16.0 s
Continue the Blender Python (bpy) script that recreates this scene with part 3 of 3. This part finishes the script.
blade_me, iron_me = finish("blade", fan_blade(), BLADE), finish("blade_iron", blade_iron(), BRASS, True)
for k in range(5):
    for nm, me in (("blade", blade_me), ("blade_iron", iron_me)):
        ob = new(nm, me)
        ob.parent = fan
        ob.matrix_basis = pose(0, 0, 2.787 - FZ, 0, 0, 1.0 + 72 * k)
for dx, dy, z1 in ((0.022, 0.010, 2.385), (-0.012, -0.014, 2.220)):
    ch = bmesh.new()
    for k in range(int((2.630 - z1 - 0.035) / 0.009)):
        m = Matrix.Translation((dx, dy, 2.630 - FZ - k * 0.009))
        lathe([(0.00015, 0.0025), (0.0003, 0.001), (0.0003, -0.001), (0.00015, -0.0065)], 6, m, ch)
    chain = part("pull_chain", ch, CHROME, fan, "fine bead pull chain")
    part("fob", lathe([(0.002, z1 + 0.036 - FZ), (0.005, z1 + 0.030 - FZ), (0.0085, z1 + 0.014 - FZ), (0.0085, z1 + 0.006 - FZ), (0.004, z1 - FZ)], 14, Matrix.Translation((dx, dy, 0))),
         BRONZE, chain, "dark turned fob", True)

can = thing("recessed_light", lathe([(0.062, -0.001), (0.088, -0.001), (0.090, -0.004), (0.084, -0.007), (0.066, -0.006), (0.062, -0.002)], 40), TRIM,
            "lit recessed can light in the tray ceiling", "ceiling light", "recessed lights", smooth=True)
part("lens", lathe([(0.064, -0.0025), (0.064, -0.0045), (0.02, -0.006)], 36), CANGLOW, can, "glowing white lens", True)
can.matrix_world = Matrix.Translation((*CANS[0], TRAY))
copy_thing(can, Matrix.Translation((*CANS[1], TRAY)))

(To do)
Extract, exactly as they appear, the lines from the one containing "Continue the Blender" through the final line.

(Full solution)
Continue the Blender Python (bpy) script that recreates this scene with part 3 of 3. This part finishes the script.
blade_me, iron_me = finish("blade", fan_blade(), BLADE), finish("blade_iron", blade_iron(), BRASS, True)
for k in range(5):
    for nm, me in (("blade", blade_me), ("blade_iron", iron_me)):
        ob = new(nm, me)
        ob.parent = fan
        ob.matrix_basis = pose(0, 0, 2.787 - FZ, 0, 0, 1.0 + 72 * k)
for dx, dy, z1 in ((0.022, 0.010, 2.385), (-0.012, -0.014, 2.220)):
    ch = bmesh.new()
    for k in range(int((2.630 - z1 - 0.035) / 0.009)):
        m = Matrix.Translation((dx, dy, 2.630 - FZ - k * 0.009))
        lathe([(0.00015, 0.0025), (0.0003, 0.001), (0.0003, -0.001), (0.00015, -0.0065)], 6, m, ch)
    chain = part("pull_chain", ch, CHROME, fan, "fine bead pull chain")
    part("fob", lathe([(0.002, z1 + 0.036 - FZ), (0.005, z1 + 0.030 - FZ), (0.0085, z1 + 0.014 - FZ), (0.0085, z1 + 0.006 - FZ), (0.004, z1 - FZ)], 14, Matrix.Translation((dx, dy, 0))),
         BRONZE, chain, "dark turned fob", True)

can = thing("recessed_light", lathe([(0.062, -0.001), (0.088, -0.001), (0.090, -0.004), (0.084, -0.007), (0.066, -0.006), (0.062, -0.002)], 40), TRIM,
            "lit recessed can light in the tray ceiling", "ceiling light", "recessed lights", smooth=True)
part("lens", lathe([(0.064, -0.0025), (0.064, -0.0045), (0.02, -0.006)], 36), CANGLOW, can, "glowing white lens", True)
can.matrix_world = Matrix.Translation((*CANS[0], TRAY))
copy_thing(can, Matrix.Translation((*CANS[1], TRAY)))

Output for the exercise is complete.